What you have to do: Extract word for word the lines of the listing from its start to the line holding "ob[key] = value", both ends kept; pictures are not part of the copy.

============================================================

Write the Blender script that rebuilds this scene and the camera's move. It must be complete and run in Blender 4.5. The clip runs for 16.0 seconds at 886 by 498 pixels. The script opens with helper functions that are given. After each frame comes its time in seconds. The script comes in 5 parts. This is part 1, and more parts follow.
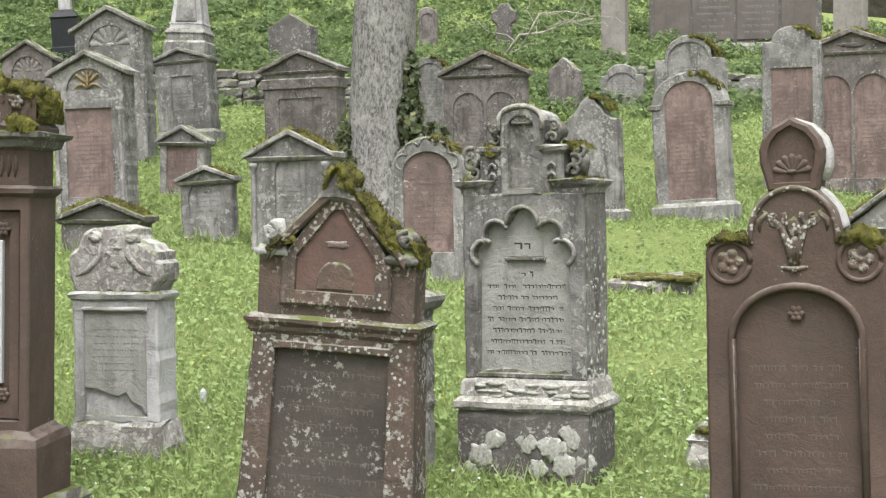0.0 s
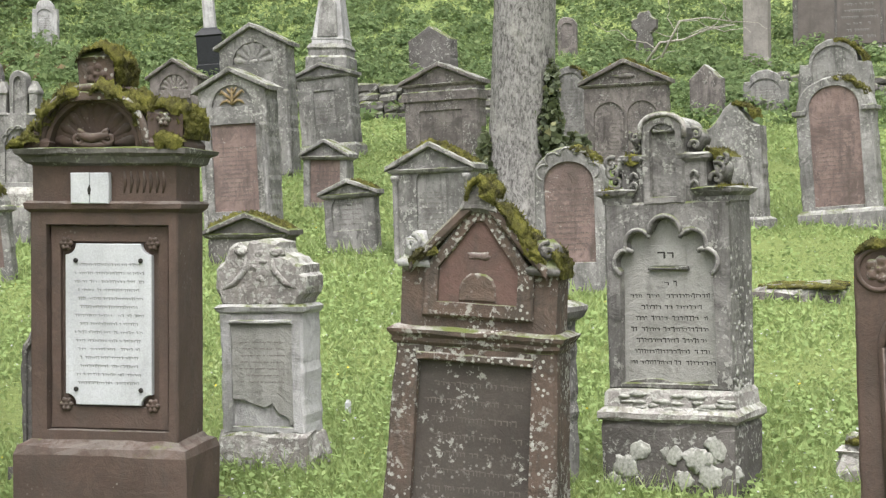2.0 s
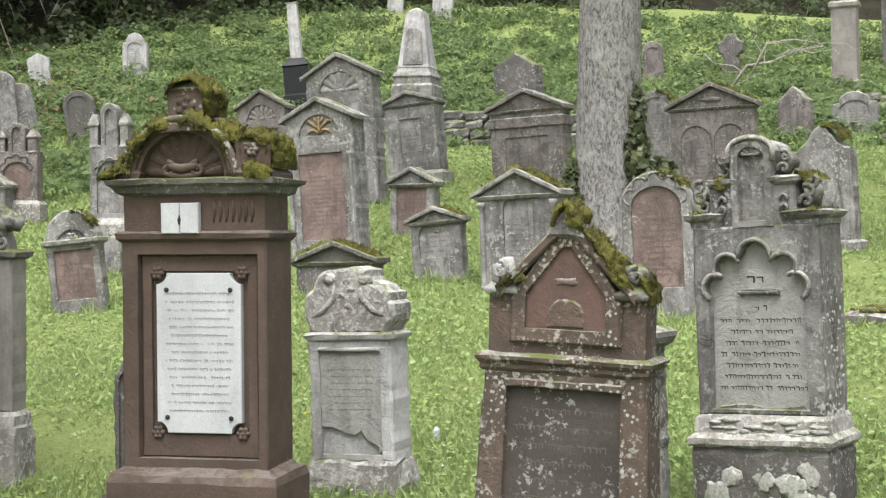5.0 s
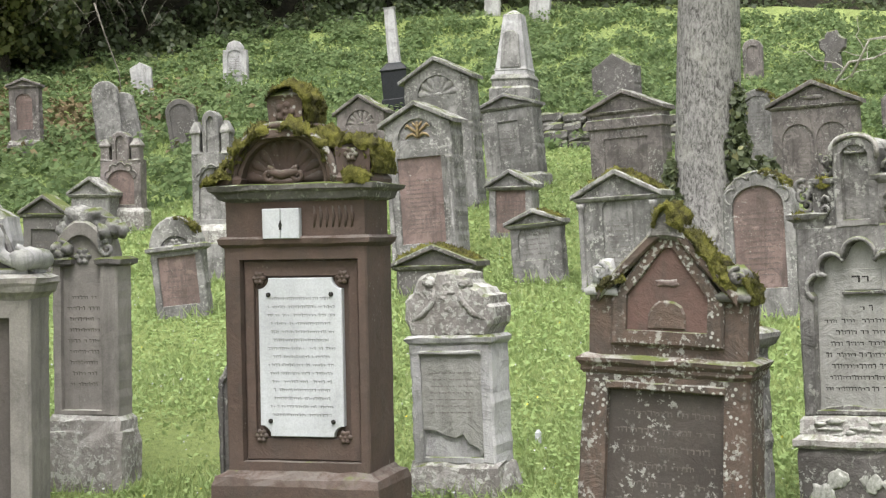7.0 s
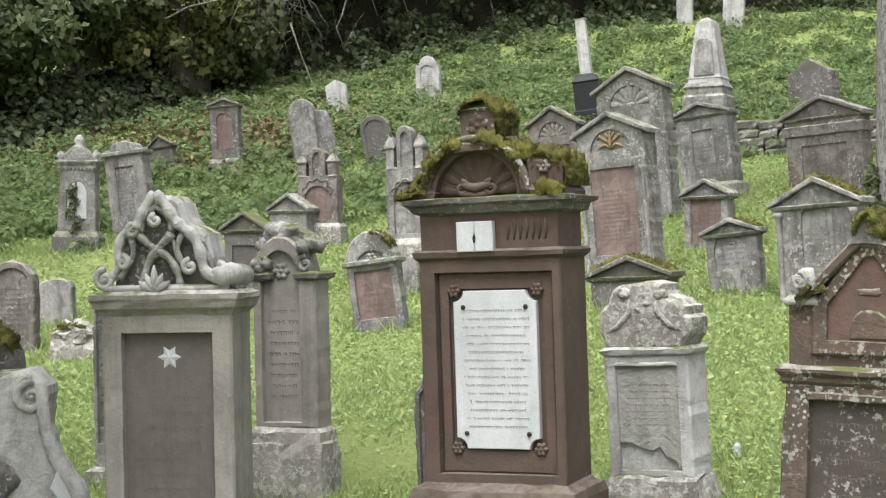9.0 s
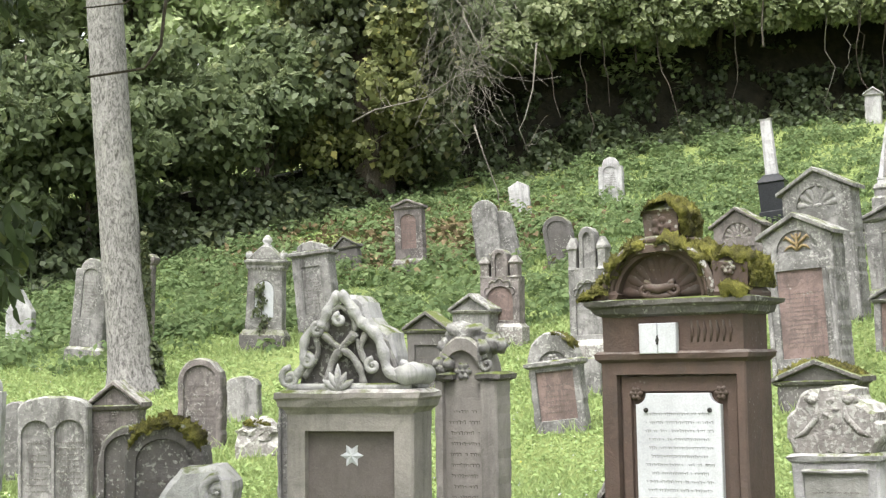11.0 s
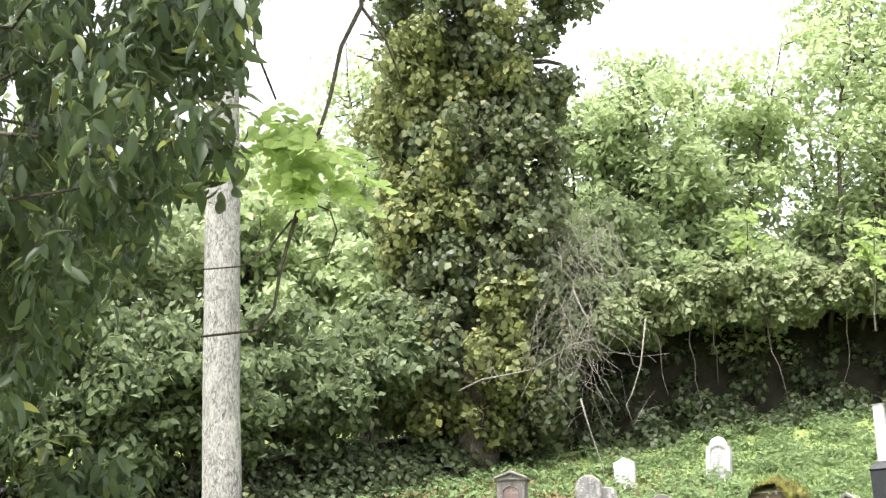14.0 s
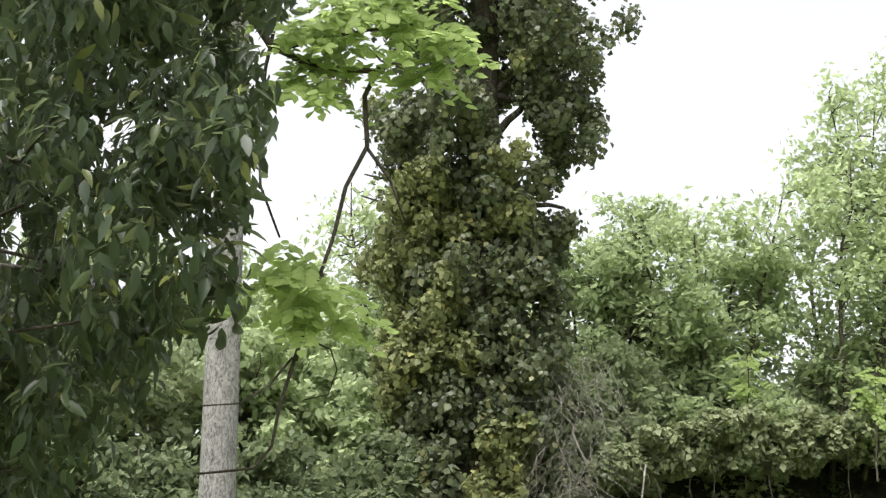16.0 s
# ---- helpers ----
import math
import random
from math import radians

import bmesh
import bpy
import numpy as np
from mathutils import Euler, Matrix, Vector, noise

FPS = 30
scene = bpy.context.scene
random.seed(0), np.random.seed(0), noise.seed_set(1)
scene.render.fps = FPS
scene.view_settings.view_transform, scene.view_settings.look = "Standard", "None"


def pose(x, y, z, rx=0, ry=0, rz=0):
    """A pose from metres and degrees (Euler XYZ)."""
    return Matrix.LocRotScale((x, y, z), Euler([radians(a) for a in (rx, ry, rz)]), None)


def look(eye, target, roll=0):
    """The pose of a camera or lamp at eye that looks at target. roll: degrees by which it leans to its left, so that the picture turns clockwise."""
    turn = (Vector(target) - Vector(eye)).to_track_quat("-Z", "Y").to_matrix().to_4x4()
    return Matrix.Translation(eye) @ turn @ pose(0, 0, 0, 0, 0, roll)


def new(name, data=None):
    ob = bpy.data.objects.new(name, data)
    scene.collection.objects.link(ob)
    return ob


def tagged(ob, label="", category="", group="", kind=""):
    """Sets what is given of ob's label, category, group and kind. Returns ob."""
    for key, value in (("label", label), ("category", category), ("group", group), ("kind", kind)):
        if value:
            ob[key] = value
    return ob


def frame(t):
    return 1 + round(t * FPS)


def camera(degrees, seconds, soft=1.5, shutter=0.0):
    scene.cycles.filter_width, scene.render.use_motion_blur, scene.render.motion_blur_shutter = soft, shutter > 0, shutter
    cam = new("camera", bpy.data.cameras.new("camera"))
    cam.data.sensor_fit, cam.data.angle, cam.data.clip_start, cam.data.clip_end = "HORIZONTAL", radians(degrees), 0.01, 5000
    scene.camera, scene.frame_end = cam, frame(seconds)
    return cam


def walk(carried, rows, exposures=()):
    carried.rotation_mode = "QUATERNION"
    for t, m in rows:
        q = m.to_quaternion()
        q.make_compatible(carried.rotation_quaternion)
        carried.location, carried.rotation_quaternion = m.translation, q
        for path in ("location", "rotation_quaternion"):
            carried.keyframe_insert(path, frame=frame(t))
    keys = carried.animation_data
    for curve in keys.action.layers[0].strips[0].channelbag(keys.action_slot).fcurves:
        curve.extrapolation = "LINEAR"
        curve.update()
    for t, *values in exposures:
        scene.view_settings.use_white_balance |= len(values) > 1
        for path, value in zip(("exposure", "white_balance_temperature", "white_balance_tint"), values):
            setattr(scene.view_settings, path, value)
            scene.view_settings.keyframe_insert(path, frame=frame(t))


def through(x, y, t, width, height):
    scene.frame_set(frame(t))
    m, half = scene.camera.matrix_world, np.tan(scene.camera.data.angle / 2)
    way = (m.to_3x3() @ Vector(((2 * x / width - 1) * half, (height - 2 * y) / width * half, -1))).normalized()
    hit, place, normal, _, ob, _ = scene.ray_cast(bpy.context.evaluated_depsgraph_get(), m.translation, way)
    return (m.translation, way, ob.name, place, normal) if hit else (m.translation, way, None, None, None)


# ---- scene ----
from mathutils.geometry import tessellate_polygon

# camera: it stands still on the lawn and turns
cam = camera(31.0, 16.0, 1.3)
EYE = 1.6
ROWS = [
    (0.0, 88.160, 0.060, 0.000),
    (0.5, 87.853, 0.191, 1.547),
    (1.0, 87.658, 0.343, 3.061),
    (1.5, 88.385, 0.589, 4.081),
    (2.0, 88.584, 0.818, 5.061),
    (2.5, 88.801, 0.963, 5.924),
    (3.0, 88.842, 1.058, 6.500),
    (3.5, 89.007, 1.018, 6.716),
    (3.7, 89.127, 1.018, 6.756),
    (6.0, 89.770, 1.741, 9.976),
    (6.5, 89.768, 1.826, 10.854),
    (7.0, 89.813, 2.045, 11.737),
    (7.5, 89.961, 2.151, 12.909),
    (8.0, 90.239, 2.580, 14.554),
    (8.5, 90.474, 2.620, 16.465),
    (9.0, 90.537, 2.711, 18.688),
    (9.2, 90.575, 2.684, 19.745),
    (11.3, 95.520, 1.811, 25.879),
    (11.5, 96.298, 1.587, 26.355),
    (12.0, 98.049, 1.045, 27.149),
    (12.5, 99.649, 0.429, 27.708),
    (13.0, 101.401, 0.030, 28.025),
    (13.5, 102.747, -0.345, 28.361),
    (14.0, 104.132, -0.688, 28.597),
    (14.5, 104.557, -0.987, 28.778),
    (15.0, 105.935, -1.288, 28.789),
    (15.5, 107.442, -1.568, 28.668),
    (16.0, 109.184, -1.804, 28.313),
]
walk(cam, [(t, pose(0, 0, EYE, rx, ry, rz)) for t, rx, ry, rz in ROWS],
     [(0.0, 1.2), (9.2, 1.22), (11.5, 1.84), (12.5, 2.25), (13.5, 2.4), (14.5, 2.15), (16.0, 1.36)])

# light: bright overcast sky with a wide soft sun
world = bpy.data.worlds.new("sky")
scene.world = world
world.use_nodes = True
wn = world.node_tree.nodes
wl = world.node_tree.links
sky = wn.new("ShaderNodeTexSky")
sky.sky_type = 'NISHITA'
sky.sun_disc = False
sky.sun_elevation = radians(64)
sky.sun_rotation = radians(200)
sky.air_density, sky.dust_density, sky.ozone_density = 1.0, 5.0, 1.0
veil = wn.new("ShaderNodeHueSaturation")
veil.inputs["Saturation"].default_value = 0.18
veil.inputs["Value"].default_value = 1.0
wl.new(sky.outputs[0], veil.inputs["Color"])
wl.new(veil.outputs[0], wn["Background"].inputs["Color"])
wn["Background"].inputs["Strength"].default_value = 0.15
sun_data = bpy.data.lights.new("sun", 'SUN')
sun_data.energy, sun_data.angle, sun_data.color = 1.5, radians(35), (1.0, 0.97, 0.92)
sun_lamp = new("sun", sun_data)
SUN_TO = Vector((-math.sin(radians(200)) * math.cos(radians(64)), math.cos(radians(200)) * math.cos(radians(64)), math.sin(radians(64))))
sun_lamp.matrix_world = look(SUN_TO * 60, (0, 0, 0))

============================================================

Complete response:
Write the Blender script that rebuilds this scene and the camera's move. It must be complete and run in Blender 4.5. The clip runs for 16.0 seconds at 886 by 498 pixels. The script opens with helper functions that are given. After each frame comes its time in seconds. The script comes in 5 parts. This is part 1, and more parts follow.
0.0 s
2.0 s
5.0 s
7.0 s
9.0 s
11.0 s
14.0 s
16.0 s
# ---- helpers ----
import math
import random
from math import radians

import bmesh
import bpy
import numpy as np
from mathutils import Euler, Matrix, Vector, noise

FPS = 30
scene = bpy.context.scene
random.seed(0), np.random.seed(0), noise.seed_set(1)
scene.render.fps = FPS
scene.view_settings.view_transform, scene.view_settings.look = "Standard", "None"


def pose(x, y, z, rx=0, ry=0, rz=0):
    """A pose from metres and degrees (Euler XYZ)."""
    return Matrix.LocRotScale((x, y, z), Euler([radians(a) for a in (rx, ry, rz)]), None)


def look(eye, target, roll=0):
    """The pose of a camera or lamp at eye that looks at target. roll: degrees by which it leans to its left, so that the picture turns clockwise."""
    turn = (Vector(target) - Vector(eye)).to_track_quat("-Z", "Y").to_matrix().to_4x4()
    return Matrix.Translation(eye) @ turn @ pose(0, 0, 0, 0, 0, roll)


def new(name, data=None):
    ob = bpy.data.objects.new(name, data)
    scene.collection.objects.link(ob)
    return ob


def tagged(ob, label="", category="", group="", kind=""):
    """Sets what is given of ob's label, category, group and kind. Returns ob."""
    for key, value in (("label", label), ("category", category), ("group", group), ("kind", kind)):
        if value:
            ob[key] = value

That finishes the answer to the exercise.